What could be better than having all the perks of having a furry friend living with you, without the added cost?
Being a fosterer is an extremely rewarding voluntary role. At our branch, we are extremely lucky to have two amazing private boarding establishments who we collaborate with to care for our animals, but sometimes our animals need a home environment to stay in temporarily before they find their forever home – whether that be due to medical conditions, their age, or their personalities.
“I first became interested in fostering during one of the Covid lockdowns. I was missing my family cat, Harley, was plunged into working from home and wanted to do something helpful with my newfound free time. I therefore started looking into the fostering process. I found the application to be straightforward, and every staff member I spoke to at the RSPCA were friendly and helpful.
After approval, my first foster cat was Queenie, a beautiful black and white long haired stray. She was the shyest creature I’ve ever known. She immediately hid under our dining room table, and refused to come out. I took the time to sit in the room speaking to her and coaxing her out (Dreamies helped). She became a sweet and loving house cat, and after 6 weeks she was ready for adoption. Saying goodbye was hard but I had a sense of achievement and satisfaction that she was off to her forever home a content puss.
After Queenie left us, Zippy came to stay. A complete opposite cat- a boisterous, quirky 11 year old ginger puss with a meow like a bark. The plan was for him to be adopted, however sadly he fell ill with a number of life threatening conditions. Thankfully he pulled through (twice), and after discharge from the vet hospital, he came back to us as a long term foster. He was only given weeks to 6 months to live, and that was just under a year ago.
Zippy is now our full of character house cat, who adores his tuna and his foster-dad. He is full of life. No matter what his future prognosis is, it makes me happy knowing that we have given him bundles of love in a family home in the last part of his life. And in return he gives us head nudges, licks and morning meow-barks in return.
Every staff member at RSPCA has been lovely and approachable every step of the way. Although my updates on Zippy have become a standard “he’s a happy chappy”, I regularly touch base. I would encourage anyone interested to sign up- for the satisfaction of helping an animal in need of a loving home, for however long that might be.”
What we offer our fosterers
Once you are on-board as a fosterer, you will be provided with a “Starter Kit” to enable you to set up your home for your new arrival – these are of course a little different depending on which animal you are fostering! Once your new foster is in your home, now is when the fun begins! On top of the usual care of a cat, dog or indeed a rabbit, we ask that you complete the daily observations paperwork (which will be discussed with you in your home visit), and provide weekly updates to our Branch Administrator. Any food or items you have to purchase for the animal will be reimbursed by us – you just need to keep your receipts to submit to our office who will then reimburse payment to your bank account. You will be asked to allow prospective adopters to undertake a “meet and greet” with your foster animal at your home as part of the adoption process.

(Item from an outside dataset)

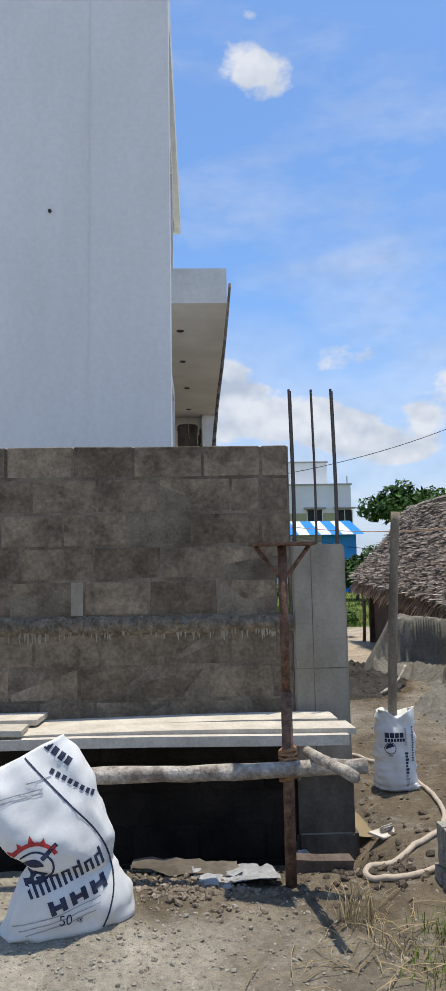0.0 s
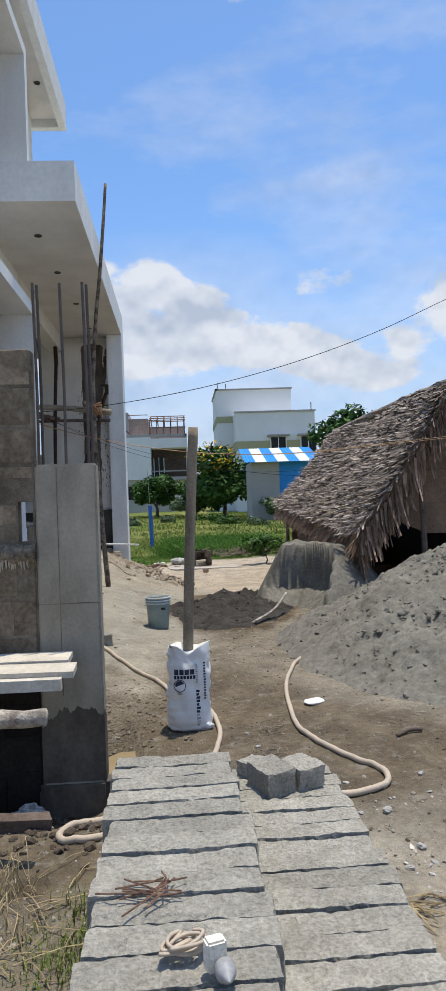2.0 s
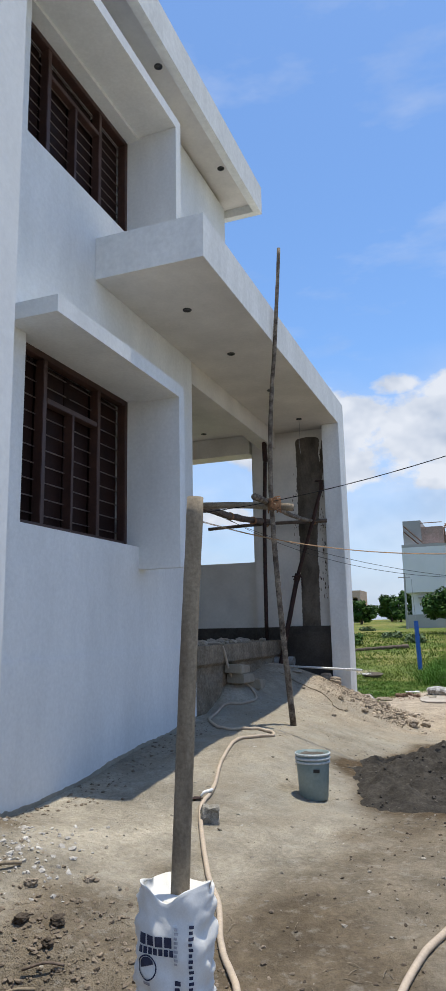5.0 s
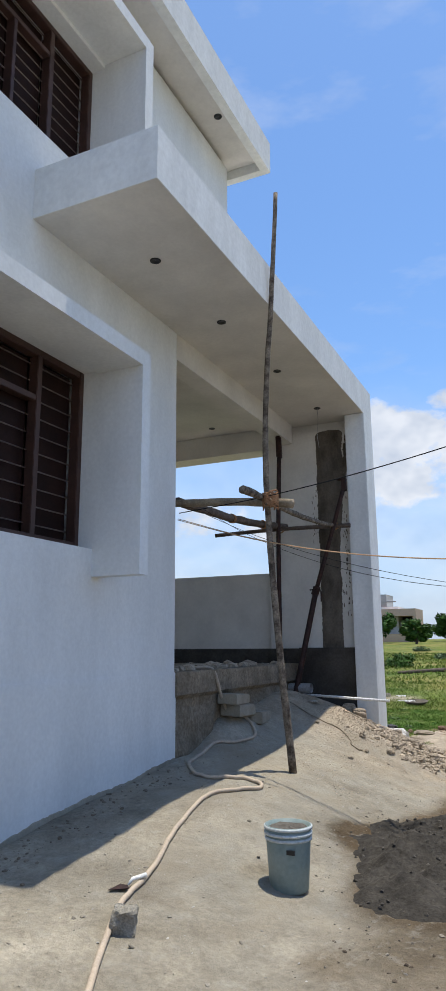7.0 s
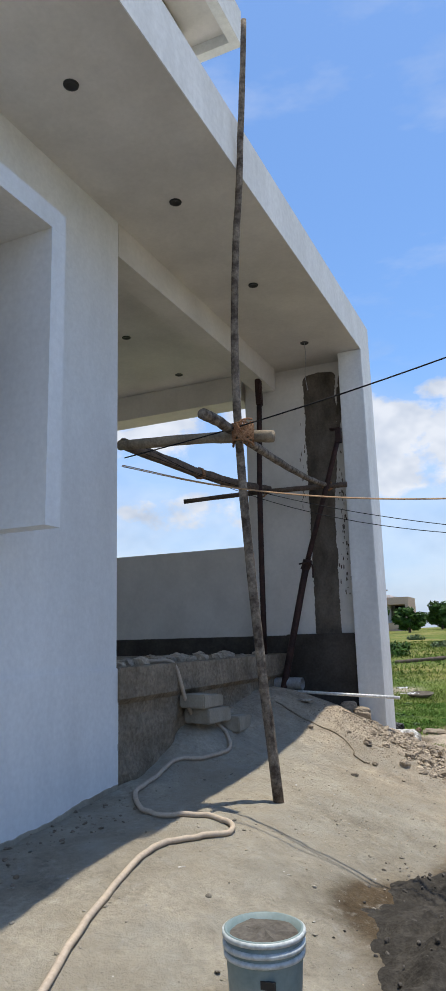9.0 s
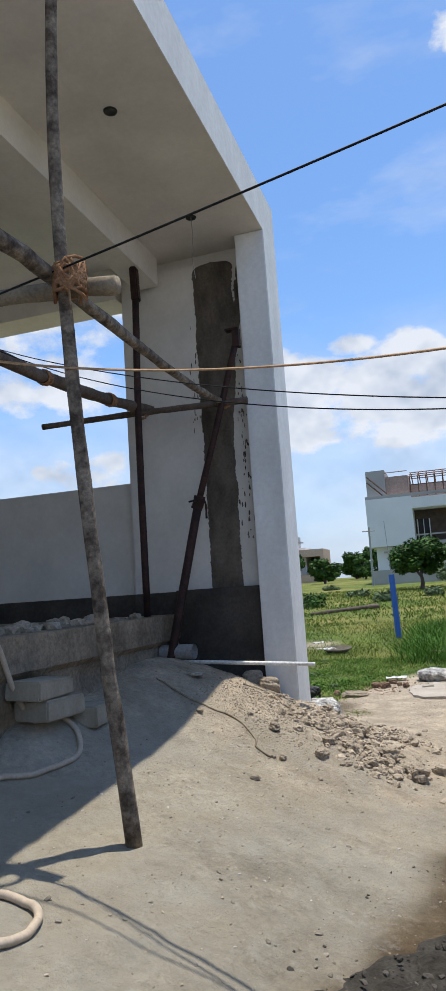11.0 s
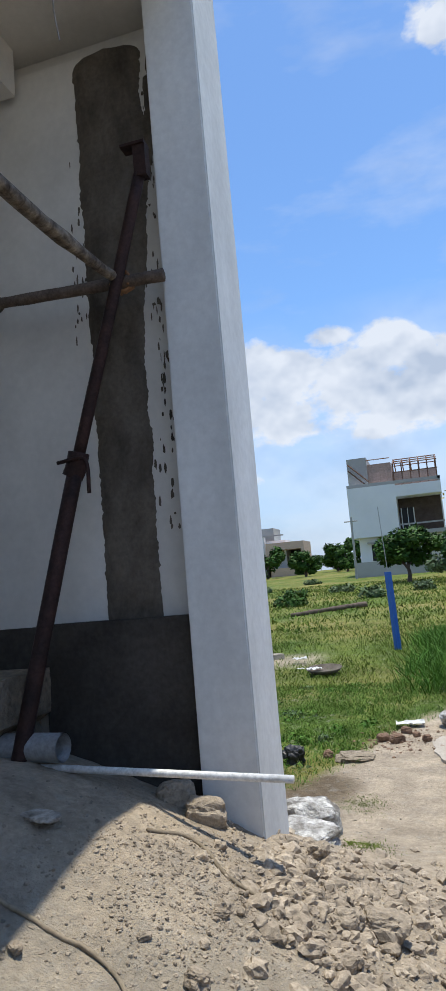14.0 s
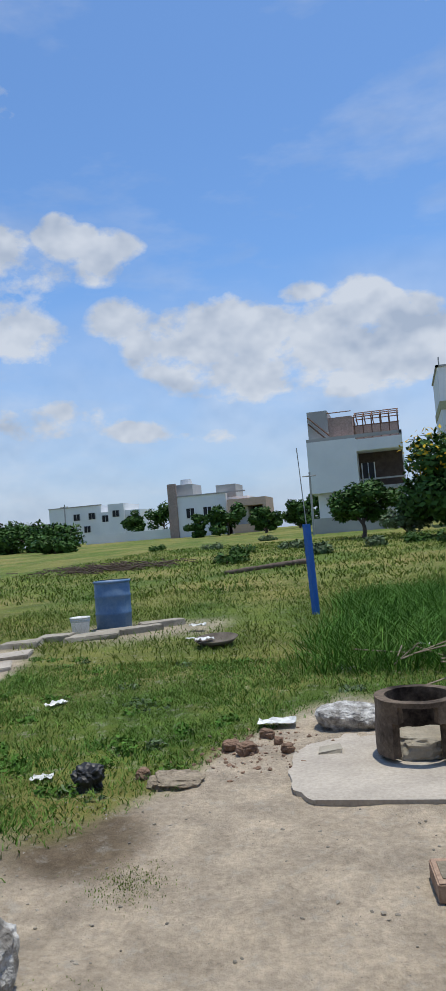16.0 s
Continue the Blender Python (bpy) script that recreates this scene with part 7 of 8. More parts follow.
part("shaft", bm, BLUE, bp)
bm = bmesh.new()
tube(bm, [(0.0, -0.05, 1.5), (-0.05, -0.05, 2.7)], 0.008, 6)
part("rod", bm, GREYFAC, bp, "thin grey rod on top")


def drum():
    x, y = -2.82, 23.65
    e = thing("plastic_drum", "faded blue plastic water drum standing by stone slabs", "drum", (x, y, gh(x, y) - 0.02))
    bm = bmesh.new()
    lathe(bm, [(0.001, 0.0), (0.25, 0.0), (0.28, 0.03), (0.285, 0.25), (0.295, 0.27), (0.285, 0.29), (0.285, 0.52), (0.295, 0.54), (0.285, 0.56), (0.28, 0.76), (0.27, 0.78), (0.26, 0.78), (0.26, 0.4), (0.001, 0.4)], 32)
    part("shell", bm, DRUM, e, "", True)
    bm = bmesh.new()
    lathe(bm, [(0.282, 0.75), (0.3, 0.755), (0.3, 0.785), (0.27, 0.79)], 32)
    part("rim", bm, DRUM, e, "", True)


drum()
bucket("bucket", -3.12, 23.05, 0.12, 0.15, 0.3, PVC, RIM, "small white plastic bucket beside the drum")
for k, (x, y, sx, sy, rz) in enumerate(((-2.35, 23.1, 0.5, 0.16, 30), (-2.75, 22.65, 0.4, 0.13, 14), (-3.35, 22.7, 0.3, 0.12, -10), (-2.0, 23.6, 0.35, 0.14, 35), (-3.7, 22.3, 0.28, 0.16, 10), (-3.55, 21.4, 0.45, 0.22, 20), (-3.3, 20.6, 0.4, 0.2, 30), (-3.1, 19.9, 0.4, 0.2, 40))):
    bm = box_bm(-sx, sx, -sy, sy, -0.05, 0.05 if k < 5 else 0.01, wob=0.02, seed=k + 90)
    bmesh.ops.bevel(bm, geom=bm.edges[:], offset=0.012, segments=2, affect="EDGES")
    ob = tagged(part("stone_slab", bm, CONC if k < 5 else PADCONC), "flat grey stone slab laid on the ground by the drum", "slab", "stone slabs in the field")
    ob.matrix_world = pose(x, y, gh(x, y) + 0.03, 2, -2, rz)
bm = bmesh.new()
lathe(bm, [(0.001, 0.01), (0.2, 0.0), (0.27, 0.06), (0.28, 0.06), (0.21, -0.005), (0.001, 0.0)], 24)
ob = tagged(part("metal_pan", bm, WETCEM, smooth=True), "shallow grey mortar pan lying in the grass", "pan")
ob.matrix_world = pose(-0.6, 21.7, gh(-0.6, 21.7) + 0.05, 5, 0, 0)
log("fallen_trunk", [(-3.4, 33.1, gh(-3.4, 33.1) + 0.05), (-2.4, 33.7, gh(-2.4, 33.7) + 0.1), (-1.2, 34.9, gh(-1.2, 34.9) + 0.12)], (0.06, 0.085), DARKLOG, "fallen dark tree trunk in the grass", "log", 0.4, 10, 11)
log("dry_branch", [(2.75, 20.3, 0.15), (3.15, 20.0, 0.28), (3.6, 19.6, 0.08)], (0.05, 0.025), PALELOG, "pale dry branch at the field's edge", "branch", 0.3, 8, 12)
bm = bmesh.new()
rr = random.Random(6)
for _ in range(120):
    x, y, a, L = 2.9 + rr.gauss(0, 0.45), 20.0 + rr.gauss(0, 0.3), rr.uniform(0, 6.28), rr.uniform(0.2, 0.6)
    z = gh(x, y)
    tube(bm, [(x, y, z + rr.uniform(0.02, 0.25)), (x + math.cos(a) * L, y + math.sin(a) * L, z + rr.uniform(0.0, 0.2))], 0.008, 4)
tagged(part("brushwood", bm, PALELOG), "tangle of dry brushwood at the field's edge", "brushwood", kind="stuff")
bm = bmesh.new()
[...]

Whilst it is extremely exciting to be welcoming a new foster animal into your home, the reality is they could be extremely nervous, or poorly, and may need some extra TLC or patience to settle them into your home.
Unless it has been previously arranged that the animal in your care is a “long term foster”, we will continue to advertise for a forever home on our website and social media channels. If a perfect match form is received for your foster animal, and they are deemed to be a good fit on paper, your contact details will be provided to the prospective adopter for them to arrange to come and meet the animal. Following that visit, you will be invited to offer your opinions on the meet and greet. If the meet and greet is positive, the adoption process moves onto the “home visit” stage.
So, you’ve decided that you would like to open your home to become a fosterer – firstly, thank you! The process to apply to be a fosterer is a little different than the process to be a trustee, or even a shop volunteer, so please continue reading to find out what will happen!
Please complete a Perfect Match application form in respect of the animal you would like to foster, and also complete a general volunteer application form. Please then send your completed forms to our office at email@example.com. You will also need to arrange to provide a passport sized photograph for your ID badge. At this point, our office will request your two references, and consider your application to identify whether you would be a “perfect match” to be a fosterer!
Once your positive references have come back and you have been identified as being a perfect match on paper to be a fosterer, our office will pass on your application to our fostering co-ordinator to undertake a home visit and go through the requirements of being a fosterer. Our home visits take place either in person or virtually (by way of video calling) and is not something to worry about. The home visit is an opportunity for fostering coordinator to ensure any animal you foster will have the space they need, and is also an opportunity for you to ask any questions about how to set up your home ready for your new charge.
Once your home visit has been carried out, and our fostering coordinator is happy with how that went and you are happy with what will be expected of you, our office will make contact with you to determine the next steps. You will need to complete the relevant sections of the ‘fostering contract’ which sets out what is expected of you, and what is expected of the branch.